- Born: 1951 (age 74–75) United States
- Occupations: Martial artist, actor, writer, producer, insurance agent
- Spouse: Kathy Vitali
- Website: keithvitalienterprises.com

= Keith Vitali =

American writer

Keith Vitali (born December 24, 1951) is an American karate master, former number one ranked full-contact fight champion, martial artist, actor, producer, author, and activist, best known for films such as Revenge of the Ninja, Wheels on Meals, No Retreat, No Surrender 3: Blood Brothers, and American Kickboxer.

His introduction into martial arts came in 1975 at the University of South Carolina, where he was awarded his first black belt after two years.
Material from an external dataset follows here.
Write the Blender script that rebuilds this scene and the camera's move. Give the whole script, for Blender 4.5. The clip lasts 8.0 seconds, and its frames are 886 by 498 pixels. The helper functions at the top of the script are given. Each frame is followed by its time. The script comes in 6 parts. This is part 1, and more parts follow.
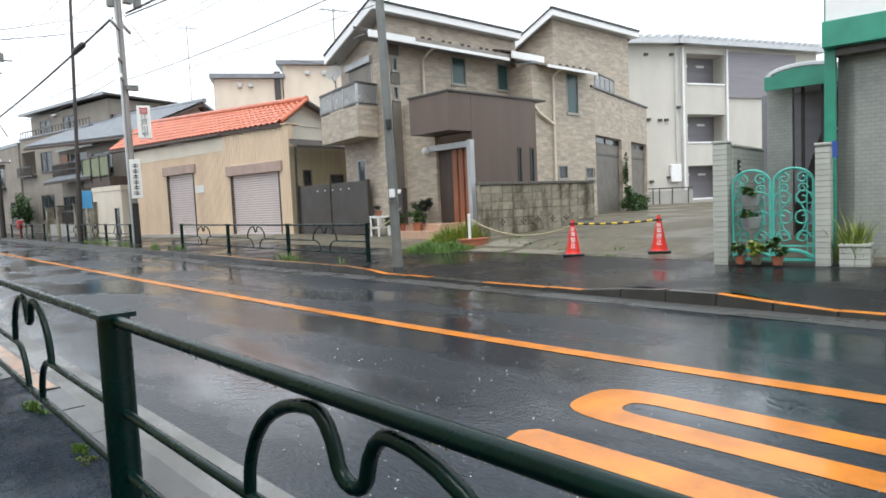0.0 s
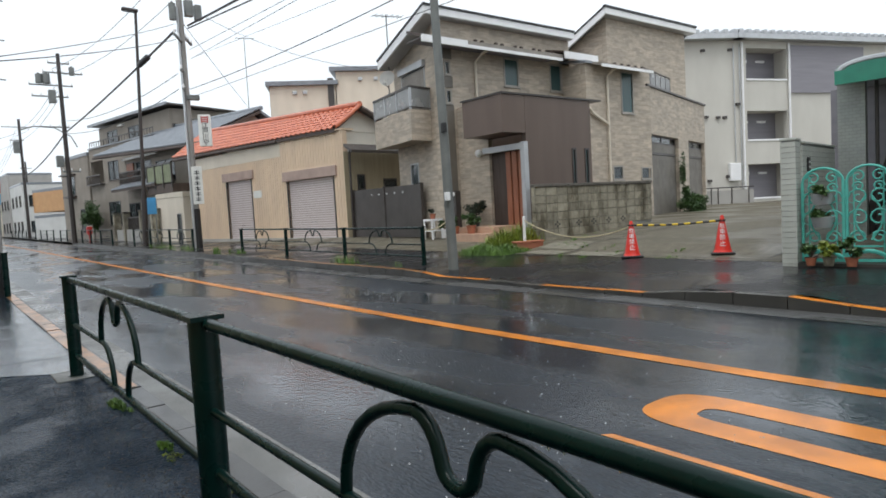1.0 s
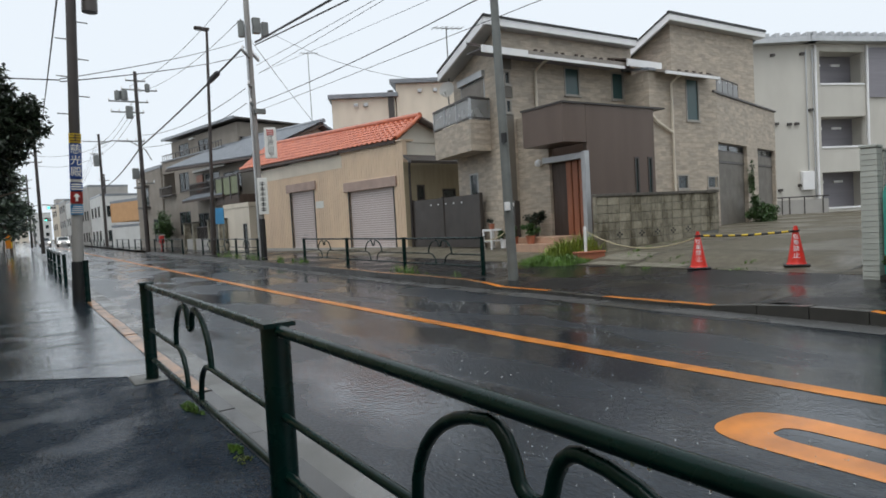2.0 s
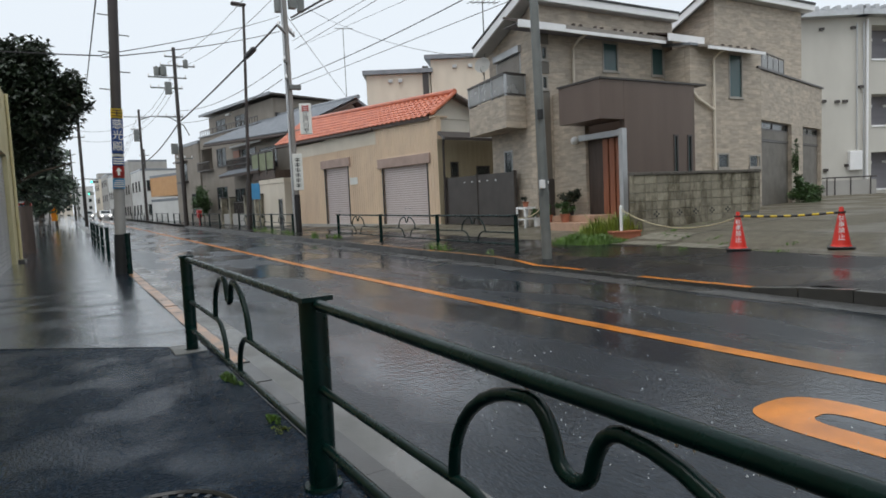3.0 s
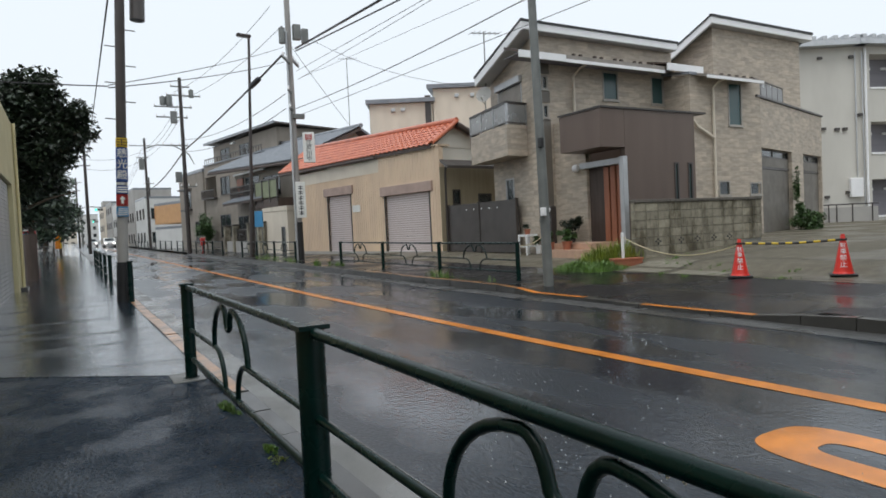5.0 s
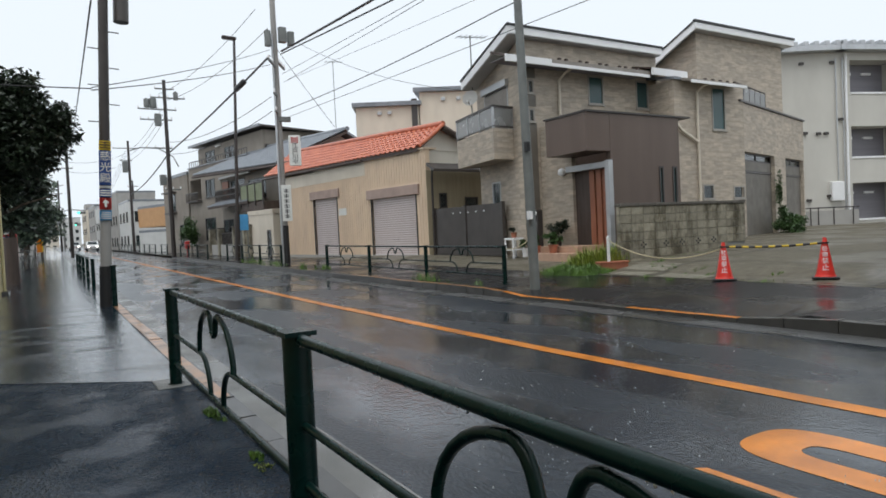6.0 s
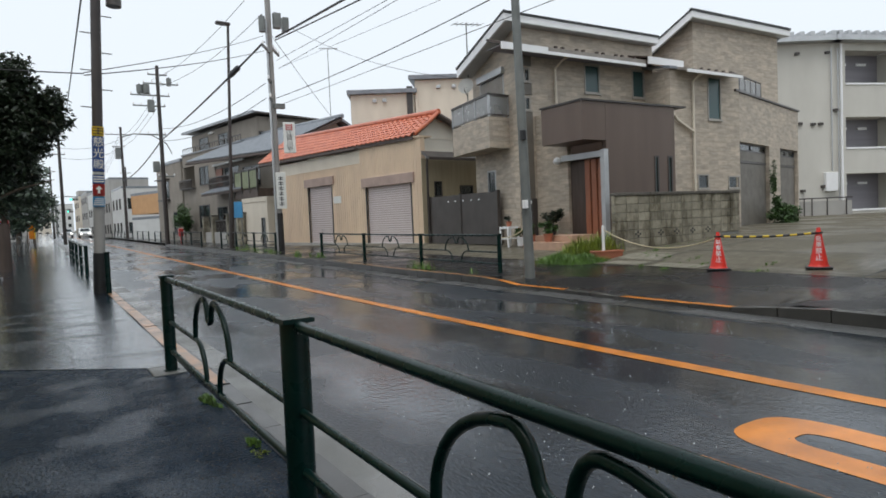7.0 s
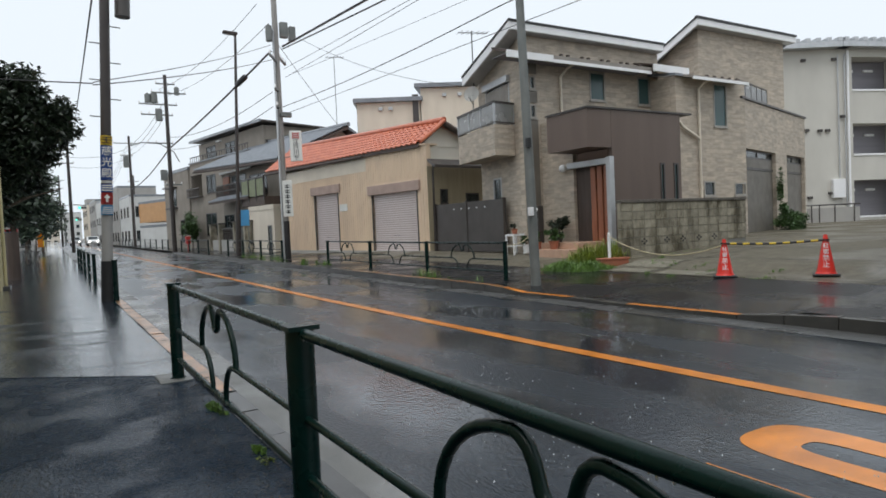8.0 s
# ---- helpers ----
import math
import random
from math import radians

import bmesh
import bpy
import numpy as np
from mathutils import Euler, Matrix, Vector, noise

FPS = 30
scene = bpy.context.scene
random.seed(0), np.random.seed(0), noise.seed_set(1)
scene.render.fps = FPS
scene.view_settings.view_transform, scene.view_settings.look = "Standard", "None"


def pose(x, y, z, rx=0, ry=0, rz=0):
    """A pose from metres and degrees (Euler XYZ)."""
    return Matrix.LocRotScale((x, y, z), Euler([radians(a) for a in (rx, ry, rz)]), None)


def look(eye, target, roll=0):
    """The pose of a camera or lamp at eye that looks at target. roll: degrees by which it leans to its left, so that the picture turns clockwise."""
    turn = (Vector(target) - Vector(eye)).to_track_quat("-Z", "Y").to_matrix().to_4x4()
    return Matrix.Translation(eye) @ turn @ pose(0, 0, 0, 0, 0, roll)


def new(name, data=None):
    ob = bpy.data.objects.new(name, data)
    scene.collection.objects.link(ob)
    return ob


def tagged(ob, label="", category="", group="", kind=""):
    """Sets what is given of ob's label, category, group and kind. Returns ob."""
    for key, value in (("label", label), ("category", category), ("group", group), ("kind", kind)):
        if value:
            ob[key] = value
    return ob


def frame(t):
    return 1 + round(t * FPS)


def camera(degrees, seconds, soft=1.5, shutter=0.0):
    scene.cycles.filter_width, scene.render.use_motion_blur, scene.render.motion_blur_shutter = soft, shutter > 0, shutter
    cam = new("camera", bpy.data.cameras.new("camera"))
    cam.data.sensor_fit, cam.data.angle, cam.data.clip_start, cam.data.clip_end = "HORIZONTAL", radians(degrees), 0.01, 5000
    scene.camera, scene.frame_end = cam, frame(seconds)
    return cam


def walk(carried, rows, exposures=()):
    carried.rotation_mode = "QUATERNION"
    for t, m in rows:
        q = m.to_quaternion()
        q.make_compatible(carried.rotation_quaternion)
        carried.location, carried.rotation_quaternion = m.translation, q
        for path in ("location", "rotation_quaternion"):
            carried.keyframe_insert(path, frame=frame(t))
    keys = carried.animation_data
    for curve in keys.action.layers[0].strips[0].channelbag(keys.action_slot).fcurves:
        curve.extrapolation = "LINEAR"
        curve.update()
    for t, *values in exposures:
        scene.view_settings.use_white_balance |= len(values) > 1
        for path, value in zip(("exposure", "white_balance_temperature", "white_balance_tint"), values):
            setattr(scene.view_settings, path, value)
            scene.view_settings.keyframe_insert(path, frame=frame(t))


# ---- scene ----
cam = camera(69.0, 8.0, soft=1.7)
PATH = [
    (0, look((0.009, -0.179, 1.151), (1.359, 1.289, 1.006), -2.65)),
    (0.1, look((-0.002, -0.170, 1.153), (1.265, 1.369, 0.999), -2.51)),
    (0.2, look((-0.014, -0.161, 1.154), (1.167, 1.443, 0.979), -2.38)),
    (0.3, look((-0.026, -0.151, 1.156), (1.141, 1.461, 0.962), -2.24)),
    (0.4, look((-0.038, -0.142, 1.157), (1.086, 1.501, 0.963), -2.10)),
    (0.5, look((-0.050, -0.133, 1.159), (1.107, 1.489, 0.978), -1.96)),
    (0.6, look((-0.055, -0.128, 1.159), (1.130, 1.472, 0.978), -2.22)),
    (0.7, look((-0.061, -0.124, 1.159), (1.108, 1.490, 0.989), -2.48)),
    (0.8, look((-0.066, -0.120, 1.159), (1.126, 1.478, 1.001), -2.74)),
    (0.9, look((-0.072, -0.115, 1.159), (1.143, 1.465, 1.001), -3.01)),
    (1, look((-0.078, -0.111, 1.159), (1.156, 1.458, 1.030), -3.27)),
    (1.1, look((-0.083, -0.107, 1.159), (1.159, 1.458, 1.070), -3.30)),
    (1.2, look((-0.089, -0.102, 1.159), (1.090, 1.512, 1.089), -3.33)),
    (1.3, look((-0.094, -0.098, 1.159), (1.098, 1.507, 1.090), -3.37)),
    (1.4, look((-0.100, -0.094, 1.159), (1.106, 1.501, 1.102), -3.40)),
    (1.5, look((-0.105, -0.089, 1.159), (1.058, 1.537, 1.104), -3.44)),
    (1.6, look((-0.105, -0.089, 1.159), (1.040, 1.549, 1.104), -3.44)),
    (1.7, look((-0.105, -0.089, 1.159), (1.023, 1.561, 1.097), -3.44)),
    (2.8, look((-0.125, -0.070, 1.161), (0.908, 1.637, 1.016), -2.56)),
    (3, look((-0.119, -0.067, 1.156), (0.883, 1.658, 1.004), -2.67)),
    (3.5, look((-0.121, -0.062, 1.152), (0.904, 1.647, 0.996), -3.08)),
    (4, look((-0.118, -0.068, 1.156), (0.892, 1.653, 1.014), -2.42)),
    (4.5, look((-0.120, -0.082, 1.162), (0.875, 1.650, 1.058), -2.64)),
    (4.7, look((-0.112, -0.090, 1.158), (0.883, 1.643, 1.076), -2.73)),
    (5.8, look((-0.098, -0.071, 1.174), (0.926, 1.645, 1.117), -2.63)),
    (6, look((-0.104, -0.083, 1.172), (0.932, 1.626, 1.112), -2.76)),
    (6.5, look((-0.112, -0.074, 1.164), (0.934, 1.628, 1.062), -2.45)),
    (7, look((-0.115, -0.070, 1.167), (0.934, 1.630, 1.071), -2.47)),
    (7.5, look((-0.115, -0.075, 1.163), (0.927, 1.629, 1.077), -2.72)),
    (8, look((-0.117, -0.089, 1.169), (0.917, 1.621, 1.097), -2.58)),
]
EXPOSURES = [(0, 0.8), (0.2, 0.65), (0.5, 0.48), (1.0, 0.28), (1.5, 0.08), (2.8, -0.03), (3.5, 0.0), (4.5, 0.04), (6.0, 0.06), (8.0, 0.04)]
walk(cam, PATH, EXPOSURES)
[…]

Over the course of the next ten years, Vitali competed in a large number of martial arts tournaments, winning most of them, as well as being ranked the "#1 Karate Fighter in the USA". His number of wins landed him an honored place in Black Belt Magazine's Black Belt Hall of Fame in 1981. The magazine also named Vitali as one of the ten best fighters of all time.

Vitali has appeared in a number of martial arts films, including Superfights, Revenge of the Ninja, Wheels on Meals, The Cut Off, No Retreat, No Surrender 3: Blood Brothers, and American Kickboxer. Vitali has since focused on producing child safety videos and writing children's literature. His book on bullying entitled, "Bullyproof Your Child" was released in fall 2007.

Vitali has also written a screenplay on Daniel Boone's life. Trajen Pictures was scheduled to shoot the film in 2012.